Santos, Telmo; NOVA School of Science and Technology - NOVA University Lisbon; Portugal
Pontes, A.; University of Minho; Portugal
Simão, C.; NOVA School of Science and Technology; Portugal
Nunes, J.; University of Minho; Portugal
Pinto, J.; University of Aveiro; Portugal
Viana, J.; University of Minho; Portugal
Ferreira, M.S.; University of Aveiro; Portugal
Santos, T.G.; University of Lisbon; Portugal
Session: Additive Manufacturing – various methods
Time: 11:30 - 11:50
Additive manufacturing (AM) using 3D printing is one of the most promising manufacturing technologies nowadays. However, the development of reliable Non-Destructive Testing (NDT) techniques for AM products is a big challenge. In fact, AM introduces new defect morphologies, dimensions and locations demanding new, and more reliable NDT techniques. These issue is even more pronounced in the case of AM of composites. In this case, possible defects that may arise include: delamination between matrix layers, lack of bonding between matrix and reinforcements, porosities (inter-filament discontinuity and path discontinuity), trapped support material between internal surfaces, misalignment of reinforcements or excessive surface roughness (staircase defect). Detecting such defects with existing NDT techniques presents major limitations as they were developed for other requirements and operational conditions.
This paper focuses on one of the most difficult challenges in NDT: the challenge of detecting defects in composite materials produced by Additive Manufacturing (AM), in particular, using continuous fibre reinforcement thermoplastics (FRTP). For those products, structural applications and safety requirements are envisaged, increasing the demand for NDT.
Four different NDT techniques were studied: active thermography, eddy currents, digital X-ray and ultrasound. Tests were performed in composite samples produced by Fused Deposition Modelling (FDM) AM containing different artificial defects, using polymeric matrix (PLA, ABS, Polyamide and PEEK) and continuous reinforcement fibres introduced externally (carbon and glass fibres and NiTi wires).

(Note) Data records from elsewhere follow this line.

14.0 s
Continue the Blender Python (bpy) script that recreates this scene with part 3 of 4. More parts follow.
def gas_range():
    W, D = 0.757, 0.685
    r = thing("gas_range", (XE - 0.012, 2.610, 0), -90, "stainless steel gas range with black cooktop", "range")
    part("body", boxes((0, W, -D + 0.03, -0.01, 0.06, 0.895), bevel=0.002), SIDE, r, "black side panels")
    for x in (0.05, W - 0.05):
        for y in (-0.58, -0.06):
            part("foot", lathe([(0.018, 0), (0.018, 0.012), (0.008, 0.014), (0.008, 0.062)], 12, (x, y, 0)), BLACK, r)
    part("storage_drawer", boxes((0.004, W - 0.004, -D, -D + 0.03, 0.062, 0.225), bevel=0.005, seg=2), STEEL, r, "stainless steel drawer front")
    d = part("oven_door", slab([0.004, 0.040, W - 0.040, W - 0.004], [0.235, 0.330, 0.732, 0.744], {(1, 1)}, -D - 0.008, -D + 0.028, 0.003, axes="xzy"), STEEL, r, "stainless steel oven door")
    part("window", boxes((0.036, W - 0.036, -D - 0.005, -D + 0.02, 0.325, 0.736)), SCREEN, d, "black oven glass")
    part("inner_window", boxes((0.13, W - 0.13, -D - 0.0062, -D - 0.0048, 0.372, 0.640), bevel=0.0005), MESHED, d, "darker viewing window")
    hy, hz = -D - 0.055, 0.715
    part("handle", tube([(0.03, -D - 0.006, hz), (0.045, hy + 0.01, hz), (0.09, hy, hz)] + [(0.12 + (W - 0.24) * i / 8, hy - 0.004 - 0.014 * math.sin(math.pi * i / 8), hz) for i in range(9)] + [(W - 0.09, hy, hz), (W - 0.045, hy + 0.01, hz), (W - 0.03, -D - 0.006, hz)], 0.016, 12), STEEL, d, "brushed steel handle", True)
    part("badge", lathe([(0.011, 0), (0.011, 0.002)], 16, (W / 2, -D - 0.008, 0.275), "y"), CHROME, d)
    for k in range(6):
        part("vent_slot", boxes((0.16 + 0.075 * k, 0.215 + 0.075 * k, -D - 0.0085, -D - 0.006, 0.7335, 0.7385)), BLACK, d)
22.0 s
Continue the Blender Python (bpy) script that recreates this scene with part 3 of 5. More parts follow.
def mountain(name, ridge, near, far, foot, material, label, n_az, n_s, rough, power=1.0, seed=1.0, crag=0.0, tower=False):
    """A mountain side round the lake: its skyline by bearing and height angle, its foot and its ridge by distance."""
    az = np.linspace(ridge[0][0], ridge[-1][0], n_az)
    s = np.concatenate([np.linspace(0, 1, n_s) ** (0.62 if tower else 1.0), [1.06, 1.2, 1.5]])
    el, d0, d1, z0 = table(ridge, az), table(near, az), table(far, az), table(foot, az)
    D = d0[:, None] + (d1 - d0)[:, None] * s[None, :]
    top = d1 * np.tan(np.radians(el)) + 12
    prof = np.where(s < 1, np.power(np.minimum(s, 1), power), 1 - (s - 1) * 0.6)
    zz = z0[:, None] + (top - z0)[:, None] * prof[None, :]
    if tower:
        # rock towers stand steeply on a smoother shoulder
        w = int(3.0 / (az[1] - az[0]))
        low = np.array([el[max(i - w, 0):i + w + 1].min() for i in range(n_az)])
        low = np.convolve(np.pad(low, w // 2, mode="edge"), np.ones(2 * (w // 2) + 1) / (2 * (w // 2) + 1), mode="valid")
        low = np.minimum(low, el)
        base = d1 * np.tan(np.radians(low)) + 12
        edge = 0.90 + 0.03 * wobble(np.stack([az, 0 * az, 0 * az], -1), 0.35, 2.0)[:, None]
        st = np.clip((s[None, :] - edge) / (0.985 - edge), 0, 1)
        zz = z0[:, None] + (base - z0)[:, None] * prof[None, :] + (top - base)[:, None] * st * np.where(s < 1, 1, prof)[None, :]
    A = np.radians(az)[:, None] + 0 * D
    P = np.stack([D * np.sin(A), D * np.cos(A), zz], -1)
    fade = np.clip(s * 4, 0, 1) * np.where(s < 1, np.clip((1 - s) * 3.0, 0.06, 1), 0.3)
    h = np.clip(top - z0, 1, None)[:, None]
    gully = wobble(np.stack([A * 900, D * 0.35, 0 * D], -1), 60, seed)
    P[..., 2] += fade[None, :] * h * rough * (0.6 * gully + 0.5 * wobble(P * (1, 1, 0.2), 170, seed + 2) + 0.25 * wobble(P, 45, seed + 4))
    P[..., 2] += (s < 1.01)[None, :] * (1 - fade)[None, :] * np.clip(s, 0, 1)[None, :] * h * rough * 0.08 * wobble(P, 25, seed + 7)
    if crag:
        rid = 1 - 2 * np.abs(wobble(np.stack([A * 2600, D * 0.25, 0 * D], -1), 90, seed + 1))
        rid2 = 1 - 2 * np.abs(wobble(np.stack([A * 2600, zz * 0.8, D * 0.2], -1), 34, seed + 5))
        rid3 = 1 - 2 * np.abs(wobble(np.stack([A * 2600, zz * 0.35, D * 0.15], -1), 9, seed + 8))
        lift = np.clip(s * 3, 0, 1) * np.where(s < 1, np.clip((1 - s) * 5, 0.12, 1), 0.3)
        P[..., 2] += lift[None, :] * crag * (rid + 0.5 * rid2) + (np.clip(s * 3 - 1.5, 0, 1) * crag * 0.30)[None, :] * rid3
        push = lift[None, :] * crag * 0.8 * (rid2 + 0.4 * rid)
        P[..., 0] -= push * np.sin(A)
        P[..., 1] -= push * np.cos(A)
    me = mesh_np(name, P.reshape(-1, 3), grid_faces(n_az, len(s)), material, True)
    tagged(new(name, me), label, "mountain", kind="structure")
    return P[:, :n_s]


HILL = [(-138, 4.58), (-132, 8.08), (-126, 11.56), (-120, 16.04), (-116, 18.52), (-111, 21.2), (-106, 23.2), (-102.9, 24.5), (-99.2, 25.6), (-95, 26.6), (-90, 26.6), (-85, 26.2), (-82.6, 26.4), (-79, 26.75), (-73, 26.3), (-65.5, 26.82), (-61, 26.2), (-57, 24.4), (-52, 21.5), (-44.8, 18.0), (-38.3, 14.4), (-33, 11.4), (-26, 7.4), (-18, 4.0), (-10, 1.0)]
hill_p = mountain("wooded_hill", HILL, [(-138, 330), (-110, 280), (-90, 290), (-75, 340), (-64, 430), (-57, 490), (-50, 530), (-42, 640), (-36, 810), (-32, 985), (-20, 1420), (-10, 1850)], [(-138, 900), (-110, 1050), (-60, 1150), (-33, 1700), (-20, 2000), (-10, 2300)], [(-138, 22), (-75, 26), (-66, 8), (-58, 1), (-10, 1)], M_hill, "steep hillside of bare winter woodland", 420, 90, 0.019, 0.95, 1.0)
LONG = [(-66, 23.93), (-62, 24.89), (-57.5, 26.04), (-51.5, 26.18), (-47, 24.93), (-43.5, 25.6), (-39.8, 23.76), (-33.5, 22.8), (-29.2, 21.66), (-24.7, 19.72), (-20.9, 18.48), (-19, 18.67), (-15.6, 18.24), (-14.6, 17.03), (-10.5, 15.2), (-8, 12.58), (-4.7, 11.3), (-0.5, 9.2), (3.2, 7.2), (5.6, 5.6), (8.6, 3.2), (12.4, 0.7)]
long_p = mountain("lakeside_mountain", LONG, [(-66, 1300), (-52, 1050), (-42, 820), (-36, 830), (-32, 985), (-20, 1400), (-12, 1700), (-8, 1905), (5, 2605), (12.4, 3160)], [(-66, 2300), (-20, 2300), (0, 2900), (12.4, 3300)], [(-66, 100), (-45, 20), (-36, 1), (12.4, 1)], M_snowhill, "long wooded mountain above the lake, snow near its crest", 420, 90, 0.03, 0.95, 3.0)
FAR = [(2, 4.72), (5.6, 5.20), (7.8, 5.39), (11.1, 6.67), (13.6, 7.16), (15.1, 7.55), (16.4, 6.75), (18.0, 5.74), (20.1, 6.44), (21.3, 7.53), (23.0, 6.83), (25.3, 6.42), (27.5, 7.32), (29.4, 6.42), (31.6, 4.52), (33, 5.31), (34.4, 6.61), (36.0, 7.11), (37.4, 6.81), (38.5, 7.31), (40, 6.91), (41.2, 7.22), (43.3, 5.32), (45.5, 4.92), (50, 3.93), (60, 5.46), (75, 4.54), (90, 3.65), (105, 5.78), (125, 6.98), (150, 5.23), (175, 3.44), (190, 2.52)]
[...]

Active thermography with customized heat sources showed to be adequate for detecting voids and delaminations parallel to the surface, while X-ray and eddy currents with customized probes allow the identification of the NiTi wires and their arrangement inside polymeric matrix. Ultrasonic inspection presents major limitations due to the high acoustic attenuation of polymers (not so intense for PEEK) and due to high surface roughness when a 3D printing nozzle of 1.4 mm was used.